(TASK PROMPT): Write out the material again exactly, please, and omit the pictures.
┌──
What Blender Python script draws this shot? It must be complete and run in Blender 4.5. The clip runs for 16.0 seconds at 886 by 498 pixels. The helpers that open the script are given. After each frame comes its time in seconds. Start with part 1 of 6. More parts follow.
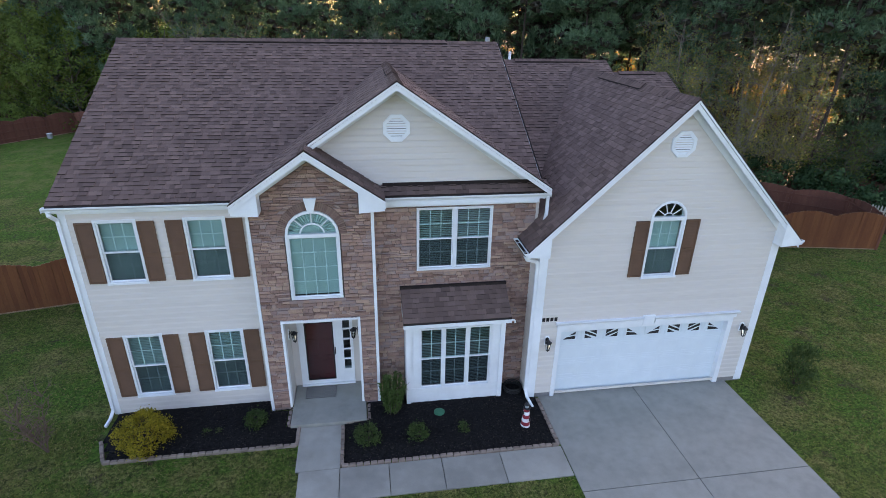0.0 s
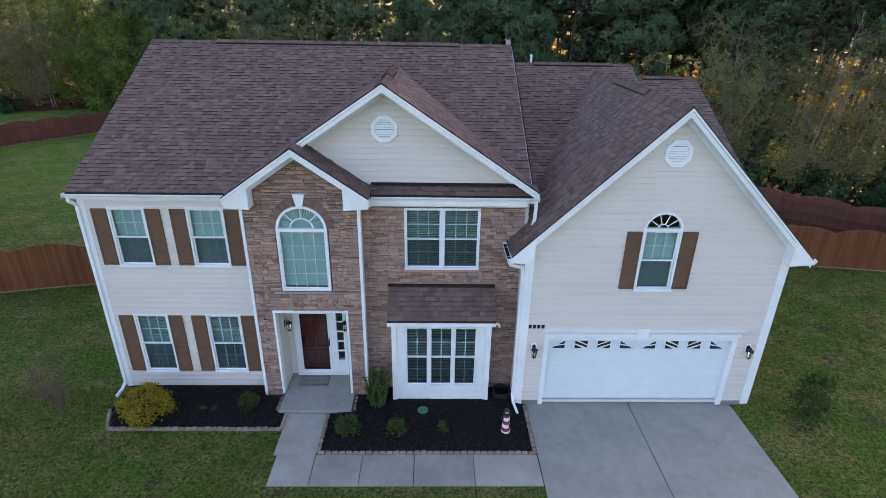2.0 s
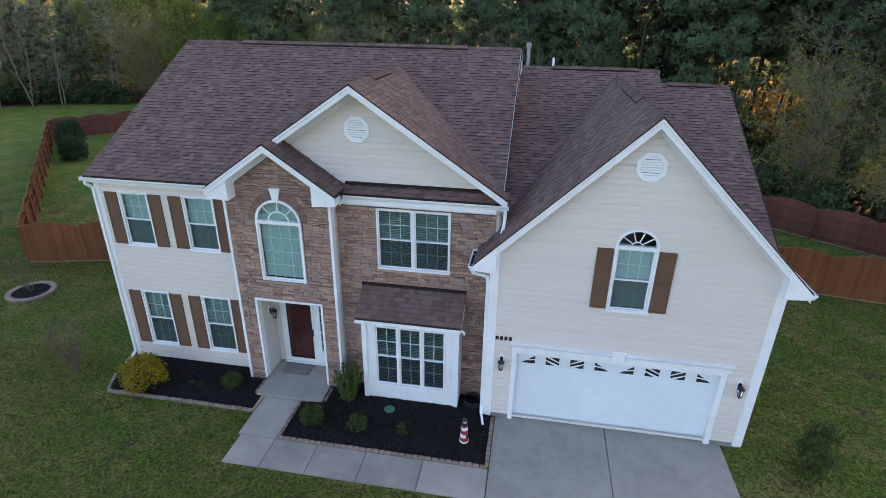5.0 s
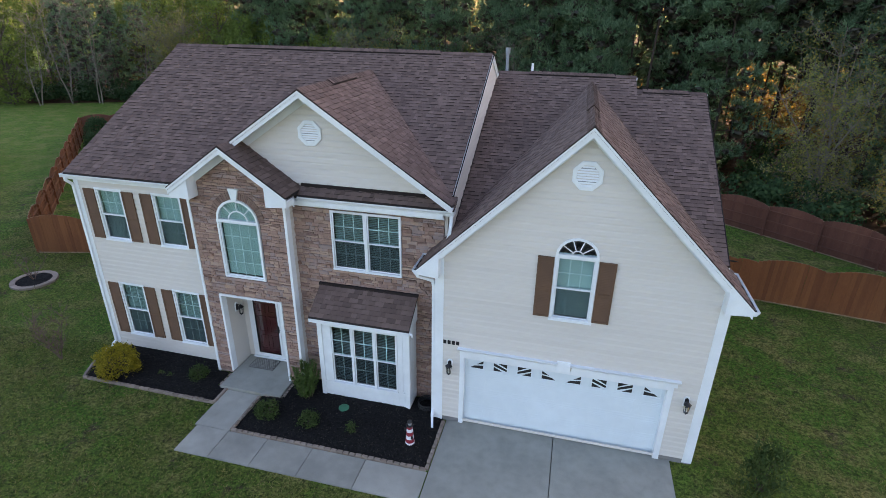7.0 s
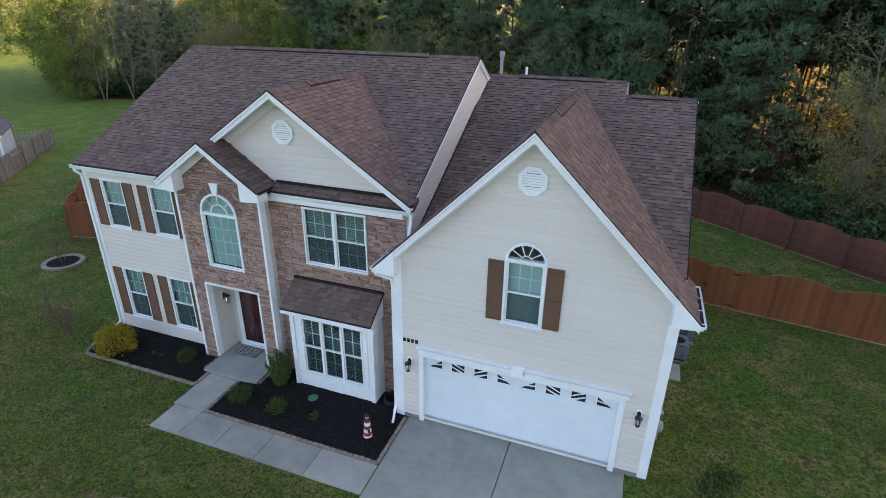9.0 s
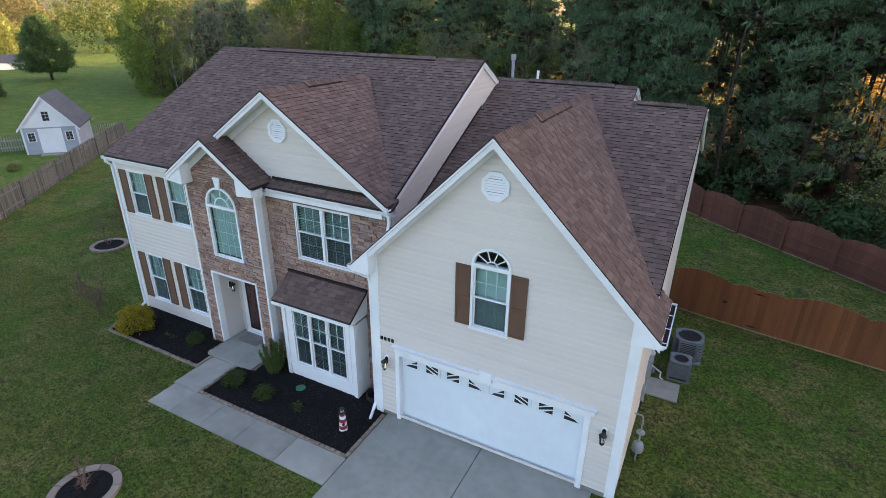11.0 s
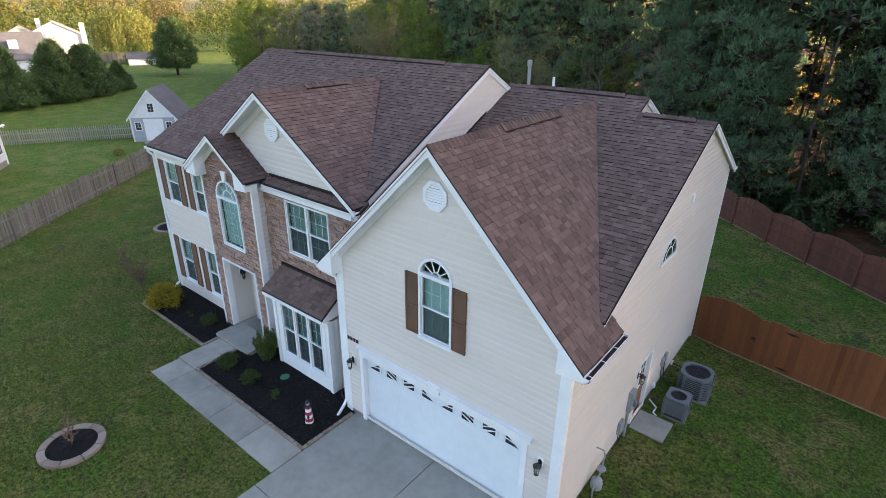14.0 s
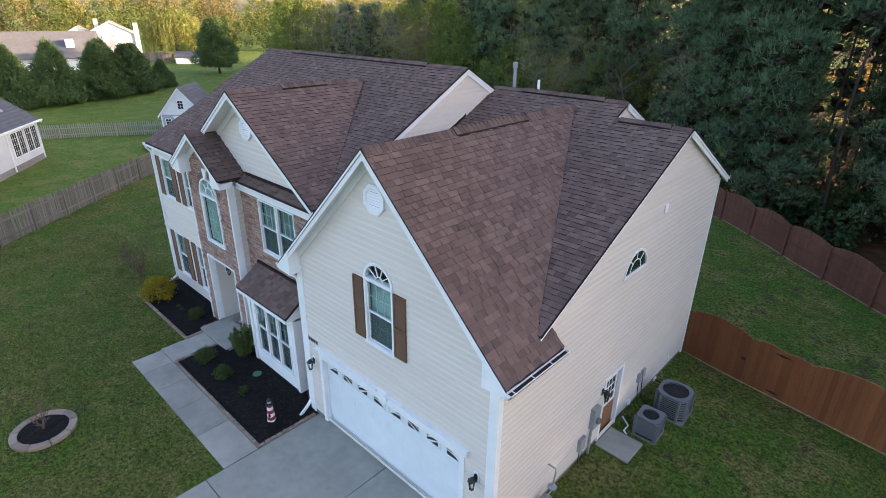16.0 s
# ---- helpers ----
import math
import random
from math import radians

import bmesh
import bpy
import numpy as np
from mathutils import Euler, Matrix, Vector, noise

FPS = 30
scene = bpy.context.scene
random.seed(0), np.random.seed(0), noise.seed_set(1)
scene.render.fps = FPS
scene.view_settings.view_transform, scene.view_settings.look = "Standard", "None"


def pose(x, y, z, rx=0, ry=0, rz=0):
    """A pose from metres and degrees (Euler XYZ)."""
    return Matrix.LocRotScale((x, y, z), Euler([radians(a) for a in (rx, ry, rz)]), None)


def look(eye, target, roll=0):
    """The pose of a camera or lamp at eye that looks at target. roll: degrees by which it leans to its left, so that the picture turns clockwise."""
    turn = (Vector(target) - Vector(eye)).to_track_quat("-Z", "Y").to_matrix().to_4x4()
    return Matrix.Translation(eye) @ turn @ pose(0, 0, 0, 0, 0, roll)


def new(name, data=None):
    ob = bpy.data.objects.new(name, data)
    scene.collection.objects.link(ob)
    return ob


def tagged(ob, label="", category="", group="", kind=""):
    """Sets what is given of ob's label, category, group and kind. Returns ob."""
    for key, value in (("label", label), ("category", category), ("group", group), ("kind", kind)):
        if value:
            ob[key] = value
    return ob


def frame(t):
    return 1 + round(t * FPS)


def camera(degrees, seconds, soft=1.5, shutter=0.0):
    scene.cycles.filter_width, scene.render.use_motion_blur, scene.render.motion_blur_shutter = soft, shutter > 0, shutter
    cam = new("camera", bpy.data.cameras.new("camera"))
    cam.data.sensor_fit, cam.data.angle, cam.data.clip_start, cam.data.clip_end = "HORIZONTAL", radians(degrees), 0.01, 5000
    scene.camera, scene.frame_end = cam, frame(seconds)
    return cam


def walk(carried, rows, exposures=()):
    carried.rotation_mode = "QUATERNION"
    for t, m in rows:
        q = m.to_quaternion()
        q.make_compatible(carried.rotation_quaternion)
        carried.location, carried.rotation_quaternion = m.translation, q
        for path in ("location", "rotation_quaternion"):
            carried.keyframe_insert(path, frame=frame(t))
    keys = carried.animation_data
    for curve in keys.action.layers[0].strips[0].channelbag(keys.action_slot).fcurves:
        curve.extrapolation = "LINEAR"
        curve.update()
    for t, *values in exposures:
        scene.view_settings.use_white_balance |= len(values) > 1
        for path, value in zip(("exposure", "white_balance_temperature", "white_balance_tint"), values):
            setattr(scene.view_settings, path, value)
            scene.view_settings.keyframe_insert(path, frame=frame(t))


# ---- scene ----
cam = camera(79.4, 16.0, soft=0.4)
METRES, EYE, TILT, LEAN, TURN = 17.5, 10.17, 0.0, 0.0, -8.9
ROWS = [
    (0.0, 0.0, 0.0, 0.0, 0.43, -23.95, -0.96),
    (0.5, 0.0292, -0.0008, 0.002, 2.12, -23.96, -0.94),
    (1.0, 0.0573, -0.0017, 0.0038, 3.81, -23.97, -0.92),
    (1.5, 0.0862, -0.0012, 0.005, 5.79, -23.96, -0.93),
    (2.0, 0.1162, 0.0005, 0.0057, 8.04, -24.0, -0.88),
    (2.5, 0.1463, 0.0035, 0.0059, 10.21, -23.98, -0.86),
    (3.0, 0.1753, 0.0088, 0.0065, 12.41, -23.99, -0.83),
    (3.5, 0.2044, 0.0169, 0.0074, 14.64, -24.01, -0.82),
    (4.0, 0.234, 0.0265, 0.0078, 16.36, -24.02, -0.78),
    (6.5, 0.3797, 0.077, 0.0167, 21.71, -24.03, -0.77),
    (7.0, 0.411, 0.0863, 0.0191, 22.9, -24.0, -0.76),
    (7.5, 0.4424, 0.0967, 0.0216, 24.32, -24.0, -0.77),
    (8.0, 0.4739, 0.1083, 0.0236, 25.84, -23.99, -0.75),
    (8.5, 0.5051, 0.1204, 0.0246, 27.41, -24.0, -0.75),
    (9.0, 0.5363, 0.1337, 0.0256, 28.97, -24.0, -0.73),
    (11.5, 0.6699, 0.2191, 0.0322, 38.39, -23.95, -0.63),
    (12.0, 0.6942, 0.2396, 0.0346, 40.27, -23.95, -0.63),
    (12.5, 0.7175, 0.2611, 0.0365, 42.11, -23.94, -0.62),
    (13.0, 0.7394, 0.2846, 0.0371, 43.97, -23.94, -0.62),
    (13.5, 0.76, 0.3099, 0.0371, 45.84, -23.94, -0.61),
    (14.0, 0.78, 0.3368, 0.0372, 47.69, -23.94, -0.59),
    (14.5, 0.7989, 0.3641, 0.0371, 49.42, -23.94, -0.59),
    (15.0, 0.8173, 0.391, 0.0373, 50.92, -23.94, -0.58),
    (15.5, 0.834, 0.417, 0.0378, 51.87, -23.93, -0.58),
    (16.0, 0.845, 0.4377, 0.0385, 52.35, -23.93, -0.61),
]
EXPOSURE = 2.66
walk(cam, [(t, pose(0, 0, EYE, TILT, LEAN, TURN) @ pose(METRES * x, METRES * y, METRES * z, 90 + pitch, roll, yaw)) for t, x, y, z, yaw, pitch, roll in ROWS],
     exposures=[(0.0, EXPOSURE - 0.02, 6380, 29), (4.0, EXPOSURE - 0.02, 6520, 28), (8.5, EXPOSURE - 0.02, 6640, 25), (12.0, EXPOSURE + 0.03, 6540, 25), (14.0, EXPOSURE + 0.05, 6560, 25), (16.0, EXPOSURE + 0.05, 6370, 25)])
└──
(SOLUTION FOR THIS PROBLEM):
What Blender Python script draws this shot? It must be complete and run in Blender 4.5. The clip runs for 16.0 seconds at 886 by 498 pixels. The helpers that open the script are given. After each frame comes its time in seconds. Start with part 1 of 6. More parts follow.
0.0 s
2.0 s
5.0 s
7.0 s
9.0 s
11.0 s
14.0 s
16.0 s
# ---- helpers ----
import math
import random
from math import radians

import bmesh
import bpy
import numpy as np
from mathutils import Euler, Matrix, Vector, noise

FPS = 30
scene = bpy.context.scene
random.seed(0), np.random.seed(0), noise.seed_set(1)
scene.render.fps = FPS
scene.view_settings.view_transform, scene.view_settings.look = "Standard", "None"


def pose(x, y, z, rx=0, ry=0, rz=0):
    """A pose from metres and degrees (Euler XYZ)."""
    return Matrix.LocRotScale((x, y, z), Euler([radians(a) for a in (rx, ry, rz)]), None)


def look(eye, target, roll=0):
    """The pose of a camera or lamp at eye that looks at target. roll: degrees by which it leans to its left, so that the picture turns clockwise."""
    turn = (Vector(target) - Vector(eye)).to_track_quat("-Z", "Y").to_matrix().to_4x4()
    return Matrix.Translation(eye) @ turn @ pose(0, 0, 0, 0, 0, roll)


def new(name, data=None):
    ob = bpy.data.objects.new(name, data)
    scene.collection.objects.link(ob)
    return ob


def tagged(ob, label="", category="", group="", kind=""):
    """Sets what is given of ob's label, category, group and kind. Returns ob."""
    for key, value in (("label", label), ("category", category), ("group", group), ("kind", kind)):
        if value:
            ob[key] = value
    return ob


def frame(t):
    return 1 + round(t * FPS)


def camera(degrees, seconds, soft=1.5, shutter=0.0):
    scene.cycles.filter_width, scene.render.use_motion_blur, scene.render.motion_blur_shutter = soft, shutter > 0, shutter
    cam = new("camera", bpy.data.cameras.new("camera"))
    cam.data.sensor_fit, cam.data.angle, cam.data.clip_start, cam.data.clip_end = "HORIZONTAL", radians(degrees), 0.01, 5000
    scene.camera, scene.frame_end = cam, frame(seconds)
    return cam


def walk(carried, rows, exposures=()):
    carried.rotation_mode = "QUATERNION"
    for t, m in rows:
        q = m.to_quaternion()
        q.make_compatible(carried.rotation_quaternion)
        carried.location, carried.rotation_quaternion = m.translation, q
        for path in ("location", "rotation_quaternion"):
            carried.keyframe_insert(path, frame=frame(t))
    keys = carried.animation_data
    for curve in keys.action.layers[0].strips[0].channelbag(keys.action_slot).fcurves:
        curve.extrapolation = "LINEAR"
        curve.update()
    for t, *values in exposures:
        scene.view_settings.use_white_balance |= len(values) > 1
        for path, value in zip(("exposure", "white_balance_temperature", "white_balance_tint"), values):
            setattr(scene.view_settings, path, value)
            scene.view_settings.keyframe_insert(path, frame=frame(t))


# ---- scene ----
cam = camera(79.4, 16.0, soft=0.4)
METRES, EYE, TILT, LEAN, TURN = 17.5, 10.17, 0.0, 0.0, -8.9
ROWS = [
    (0.0, 0.0, 0.0, 0.0, 0.43, -23.95, -0.96),
    (0.5, 0.0292, -0.0008, 0.002, 2.12, -23.96, -0.94),
    (1.0, 0.0573, -0.0017, 0.0038, 3.81, -23.97, -0.92),
    (1.5, 0.0862, -0.0012, 0.005, 5.79, -23.96, -0.93),
    (2.0, 0.1162, 0.0005, 0.0057, 8.04, -24.0, -0.88),
    (2.5, 0.1463, 0.0035, 0.0059, 10.21, -23.98, -0.86),
    (3.0, 0.1753, 0.0088, 0.0065, 12.41, -23.99, -0.83),
    (3.5, 0.2044, 0.0169, 0.0074, 14.64, -24.01, -0.82),
    (4.0, 0.234, 0.0265, 0.0078, 16.36, -24.02, -0.78),
    (6.5, 0.3797, 0.077, 0.0167, 21.71, -24.03, -0.77),
    (7.0, 0.411, 0.0863, 0.0191, 22.9, -24.0, -0.76),
    (7.5, 0.4424, 0.0967, 0.0216, 24.32, -24.0, -0.77),
    (8.0, 0.4739, 0.1083, 0.0236, 25.84, -23.99, -0.75),
    (8.5, 0.5051, 0.1204, 0.0246, 27.41, -24.0, -0.75),
    (9.0, 0.5363, 0.1337, 0.0256, 28.97, -24.0, -0.73),
    (11.5, 0.6699, 0.2191, 0.0322, 38.39, -23.95, -0.63),
    (12.0, 0.6942, 0.2396, 0.0346, 40.27, -23.95, -0.63),
    (12.5, 0.7175, 0.2611, 0.0365, 42.11, -23.94, -0.62),
    (13.0, 0.7394, 0.2846, 0.0371, 43.97, -23.94, -0.62),
    (13.5, 0.76, 0.3099, 0.0371, 45.84, -23.94, -0.61),
    (14.0, 0.78, 0.3368, 0.0372, 47.69, -23.94, -0.59),
    (14.5, 0.7989, 0.3641, 0.0371, 49.42, -23.94, -0.59),
    (15.0, 0.8173, 0.391, 0.0373, 50.92, -23.94, -0.58),
    (15.5, 0.834, 0.417, 0.0378, 51.87, -23.93, -0.58),
    (16.0, 0.845, 0.4377, 0.0385, 52.35, -23.93, -0.61),
]
EXPOSURE = 2.66
walk(cam, [(t, pose(0, 0, EYE, TILT, LEAN, TURN) @ pose(METRES * x, METRES * y, METRES * z, 90 + pitch, roll, yaw)) for t, x, y, z, yaw, pitch, roll in ROWS],
     exposures=[(0.0, EXPOSURE - 0.02, 6380, 29), (4.0, EXPOSURE - 0.02, 6520, 28), (8.5, EXPOSURE - 0.02, 6640, 25), (12.0, EXPOSURE + 0.03, 6540, 25), (14.0, EXPOSURE + 0.05, 6560, 25), (16.0, EXPOSURE + 0.05, 6370, 25)])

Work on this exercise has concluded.